Je ne suis, continue M. Michaud, ni un apôtre, ni un docteur, je ne suis pas même un disciple bien fervent ; je suis venu à Jérusalem, je dois l’avouer, non pour réformer les erreurs de ma vie, mais pour corriger les fautes d’un livre d’histoire. L’objet de mon voyage lointain pourrait bien ne pas trouver grâce devant une piété sévère, et, si j’avais la dévotion et les scrupules de nos vieux pèlerins, peut-être me faudrait-il revenir une seconde fois aux saints lieux et faire un nouveau pèlerinage pour expier ce qu’il y a de mondain et de profane dans celui que j’achève maintenant.

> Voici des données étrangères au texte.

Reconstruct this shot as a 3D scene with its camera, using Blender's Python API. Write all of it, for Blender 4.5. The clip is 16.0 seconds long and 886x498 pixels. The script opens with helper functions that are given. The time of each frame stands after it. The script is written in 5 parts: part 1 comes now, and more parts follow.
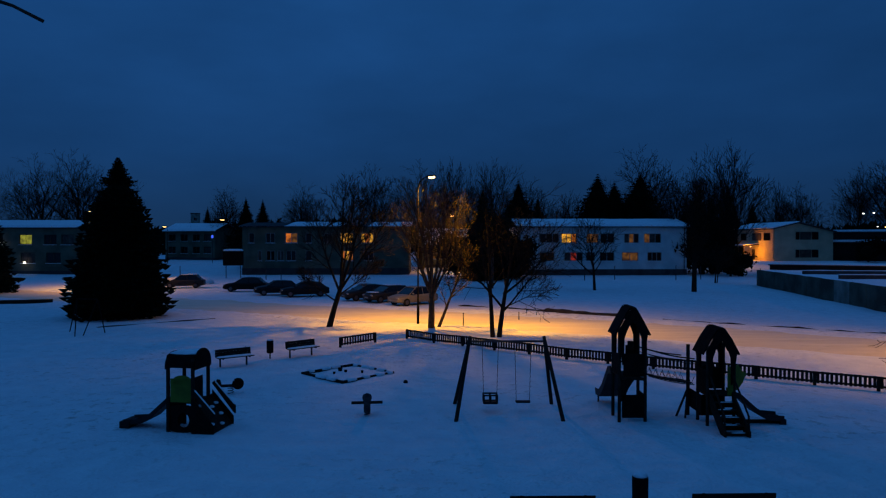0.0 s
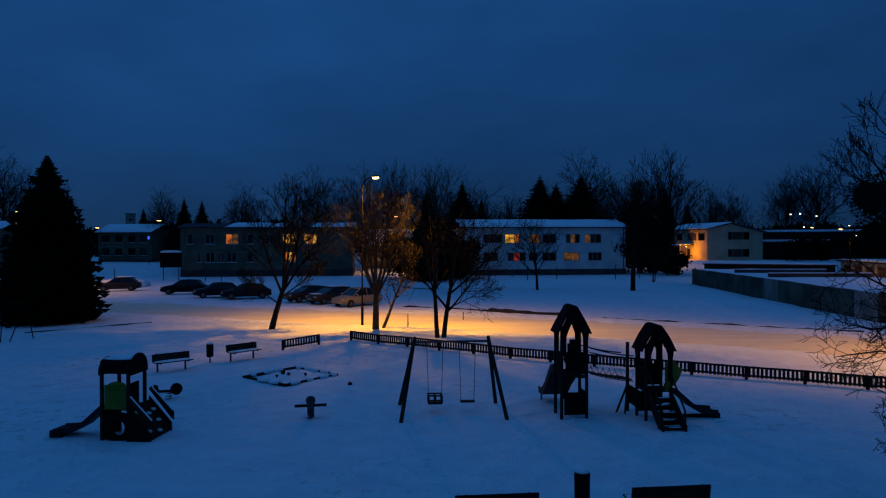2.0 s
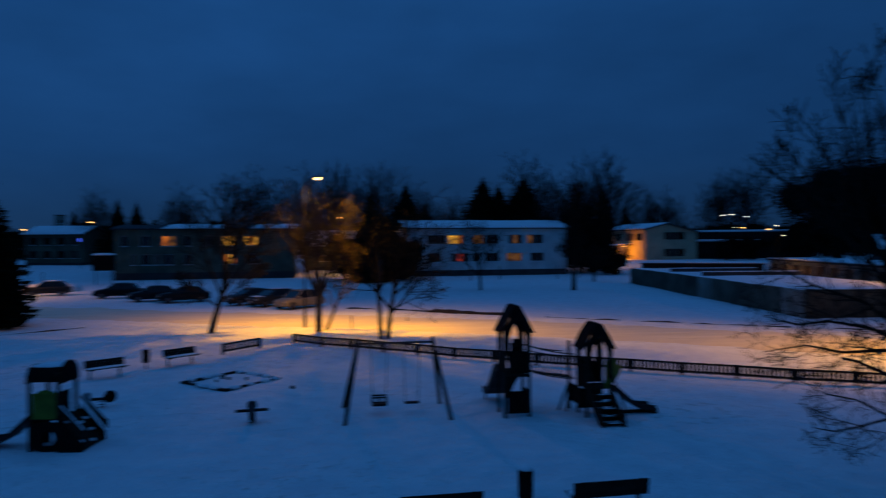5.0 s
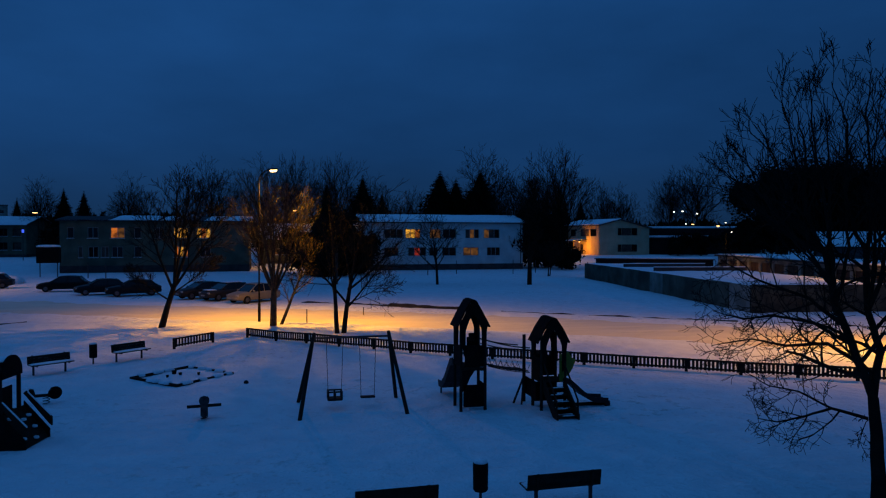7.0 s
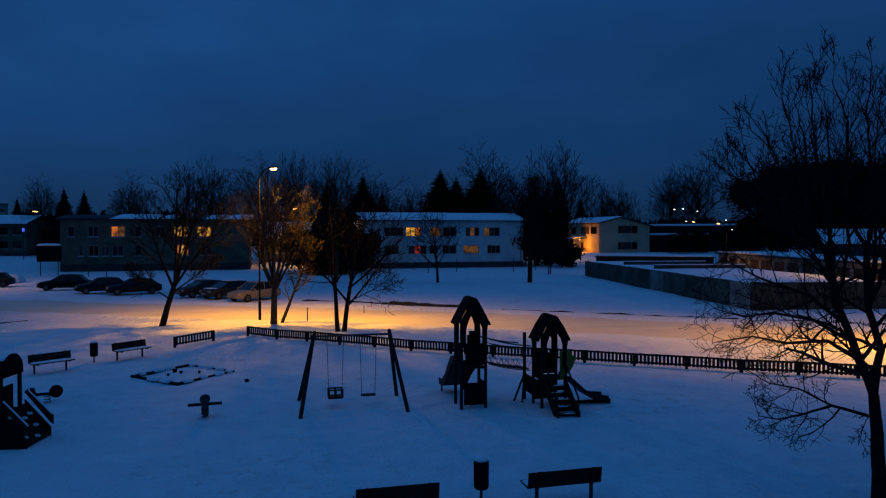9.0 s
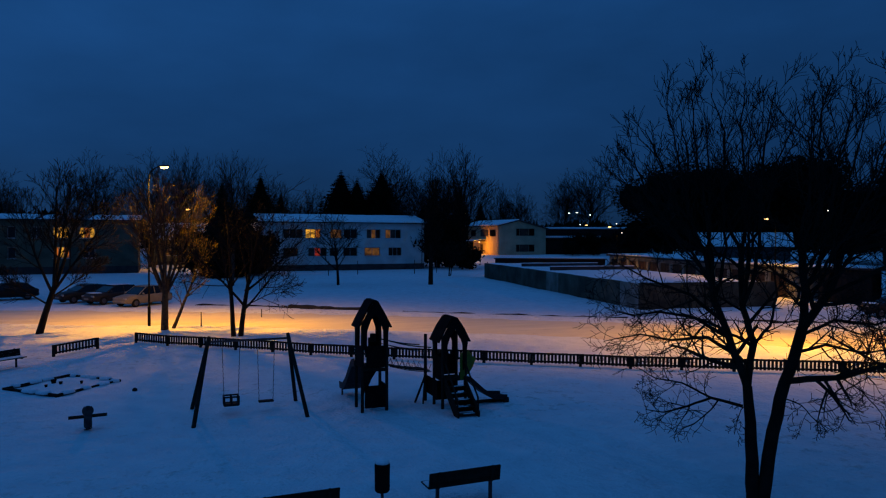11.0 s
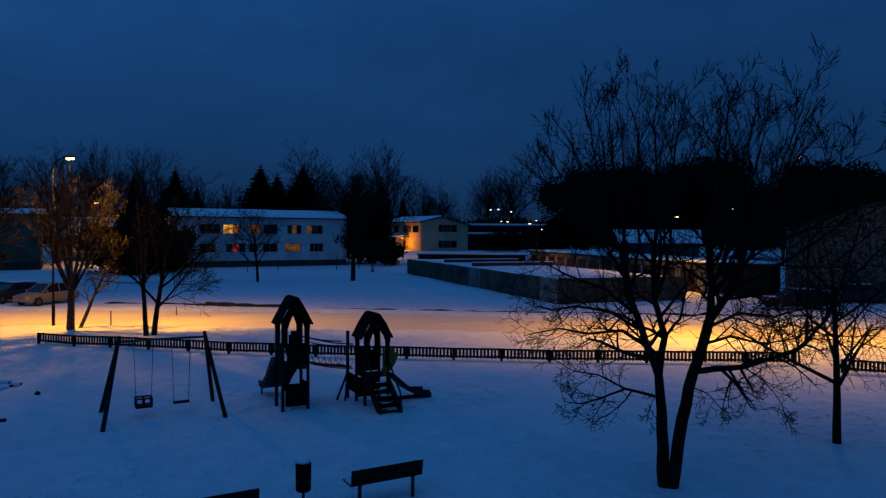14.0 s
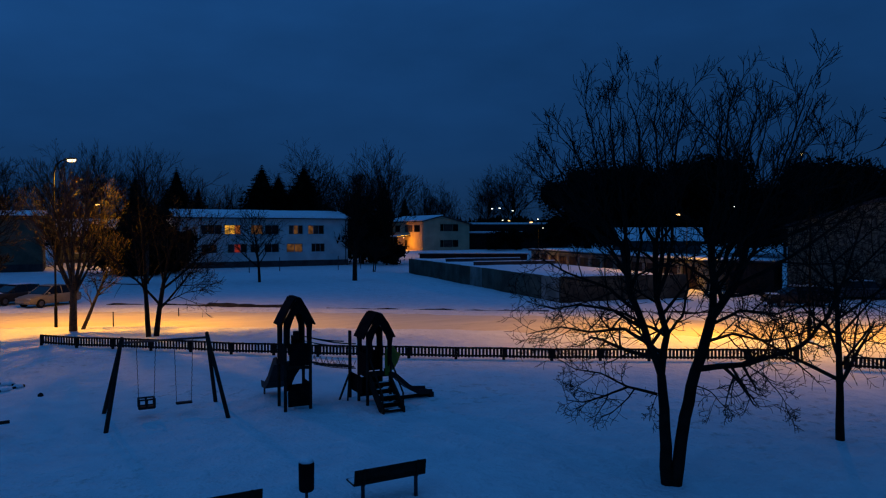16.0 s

Mais, quels que soient les motifs qui m’ont conduit, je n’ai point traversé cette Voie douloureuse sans éprouver une vive émotion et sans m’élever à de religieuses pensées.

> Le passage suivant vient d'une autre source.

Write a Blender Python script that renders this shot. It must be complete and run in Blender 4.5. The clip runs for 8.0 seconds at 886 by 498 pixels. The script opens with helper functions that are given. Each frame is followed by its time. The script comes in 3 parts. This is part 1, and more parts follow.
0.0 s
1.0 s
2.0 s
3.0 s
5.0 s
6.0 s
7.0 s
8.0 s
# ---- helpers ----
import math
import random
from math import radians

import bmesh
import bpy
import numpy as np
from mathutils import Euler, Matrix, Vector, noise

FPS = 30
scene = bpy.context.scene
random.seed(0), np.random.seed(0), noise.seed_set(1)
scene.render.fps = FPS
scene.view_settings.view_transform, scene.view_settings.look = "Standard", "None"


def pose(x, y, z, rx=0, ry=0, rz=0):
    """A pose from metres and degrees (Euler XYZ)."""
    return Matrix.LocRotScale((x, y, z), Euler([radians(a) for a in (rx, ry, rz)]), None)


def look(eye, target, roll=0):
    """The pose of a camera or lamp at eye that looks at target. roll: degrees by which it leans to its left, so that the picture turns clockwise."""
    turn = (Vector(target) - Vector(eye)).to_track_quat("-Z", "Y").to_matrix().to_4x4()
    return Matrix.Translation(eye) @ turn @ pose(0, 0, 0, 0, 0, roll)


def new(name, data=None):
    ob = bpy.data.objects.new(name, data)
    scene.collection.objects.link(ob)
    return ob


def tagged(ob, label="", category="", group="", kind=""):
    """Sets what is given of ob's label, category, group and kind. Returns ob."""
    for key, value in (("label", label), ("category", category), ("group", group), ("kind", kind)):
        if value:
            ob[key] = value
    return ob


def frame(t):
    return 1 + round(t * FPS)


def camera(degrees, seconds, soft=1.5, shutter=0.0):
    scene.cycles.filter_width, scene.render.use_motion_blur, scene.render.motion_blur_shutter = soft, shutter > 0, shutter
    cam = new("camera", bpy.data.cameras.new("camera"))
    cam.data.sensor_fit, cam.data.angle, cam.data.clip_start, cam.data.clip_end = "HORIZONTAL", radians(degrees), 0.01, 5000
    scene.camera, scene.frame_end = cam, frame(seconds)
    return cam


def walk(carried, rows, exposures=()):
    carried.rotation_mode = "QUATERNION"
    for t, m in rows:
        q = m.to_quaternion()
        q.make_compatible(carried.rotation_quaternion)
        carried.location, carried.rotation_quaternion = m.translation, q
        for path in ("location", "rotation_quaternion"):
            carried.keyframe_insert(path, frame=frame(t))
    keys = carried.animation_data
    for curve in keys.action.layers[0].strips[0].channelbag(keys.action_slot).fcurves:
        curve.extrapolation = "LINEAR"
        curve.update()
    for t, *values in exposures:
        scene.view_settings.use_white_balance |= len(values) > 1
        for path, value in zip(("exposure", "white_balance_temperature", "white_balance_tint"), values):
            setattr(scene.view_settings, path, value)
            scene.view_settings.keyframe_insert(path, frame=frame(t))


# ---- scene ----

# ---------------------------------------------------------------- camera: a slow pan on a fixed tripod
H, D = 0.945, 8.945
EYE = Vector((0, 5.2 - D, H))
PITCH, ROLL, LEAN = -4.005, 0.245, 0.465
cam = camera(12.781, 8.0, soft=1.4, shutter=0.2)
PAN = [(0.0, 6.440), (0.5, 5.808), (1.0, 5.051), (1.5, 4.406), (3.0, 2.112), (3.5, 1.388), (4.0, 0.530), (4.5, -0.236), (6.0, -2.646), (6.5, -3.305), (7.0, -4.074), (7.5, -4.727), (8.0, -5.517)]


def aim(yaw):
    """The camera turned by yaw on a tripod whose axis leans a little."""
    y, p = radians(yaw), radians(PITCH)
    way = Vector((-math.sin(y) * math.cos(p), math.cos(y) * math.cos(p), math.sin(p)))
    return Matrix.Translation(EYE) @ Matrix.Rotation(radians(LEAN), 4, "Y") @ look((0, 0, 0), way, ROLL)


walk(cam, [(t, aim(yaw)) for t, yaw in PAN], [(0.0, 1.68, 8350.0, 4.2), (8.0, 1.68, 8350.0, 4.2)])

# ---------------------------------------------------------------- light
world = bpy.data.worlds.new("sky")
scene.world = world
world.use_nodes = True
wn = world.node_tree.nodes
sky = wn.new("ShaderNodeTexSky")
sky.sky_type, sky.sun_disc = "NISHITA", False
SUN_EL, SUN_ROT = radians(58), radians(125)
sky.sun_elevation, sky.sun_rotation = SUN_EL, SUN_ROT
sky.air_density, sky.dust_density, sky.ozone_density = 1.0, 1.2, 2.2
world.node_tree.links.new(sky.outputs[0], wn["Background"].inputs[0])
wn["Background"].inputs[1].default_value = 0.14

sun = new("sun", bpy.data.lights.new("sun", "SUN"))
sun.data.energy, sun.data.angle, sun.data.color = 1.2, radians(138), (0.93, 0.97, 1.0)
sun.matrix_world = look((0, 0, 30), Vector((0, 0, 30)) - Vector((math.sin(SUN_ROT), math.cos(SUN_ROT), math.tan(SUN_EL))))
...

Après avoir visité l’Égypte au retour, et avoir touché Malte au passage, M. Michaud revint en France à la fin de juillet 1831. Une révolution s’était accomplie pendant son absence, et avait emporté dans l’exil les rois de sa prédilection. Il continua de vivre en sage, ne s’étonnant de rien, fidèle à son passé, mais sans amertume, et accordant jusqu’à la fin aux choses un sourire doucement moqueur et désintéressé. Ceux qui l’ont vu à Passy, dans ses dernières années, savent combien il était resté aimable, indulgent, bon et malin, accueillant pour l’esprit, de quelque part qu’il vînt. Dès qu’il en reconnaissait dans quelqu’un, fût-ce d’un bord même opposé, l’épigramme cessait à l’instant sur ses lèvres : il avait de l’amitié pour l’esprit. On ne lui voyait aucun de ces préjugés qui isolent les vieillards et les préviennent contre les nouveaux venus qui arrivent par d’autres sentiers. J’en ai, pour ma part, éprouvé quelque chose. Il avait à tout instant de ces mots dont le caractère était la bonhomie et l’extrême finesse. Il était ce qu’on aurait nommé autrefois un gentil esprit, narquois, un peu risqué et pourtant de très bonne compagnie, d’une élégance naturelle, bien que très négligé sur sa personne ; il avait beau se couvrir de tabac et garder au doigt sa tache d’encre, on le sentait essentiellement distingué, fait pour plaire, et ayant tout le meilleur goût de l’ancienne société. À force même de regarder de son coin et d’observer, il trouvait des mots politiques assez forts et assez pénétrants. Il mourut et s’éteignit le 30 septembre 1839, à l’âge de soixante-douze ans, ayant gagné beaucoup à la vieillesse, et ayant fait de la santé la plus frêle et du souffle le plus mince un merveilleux usage pour la vie sociale et pour la pensée9.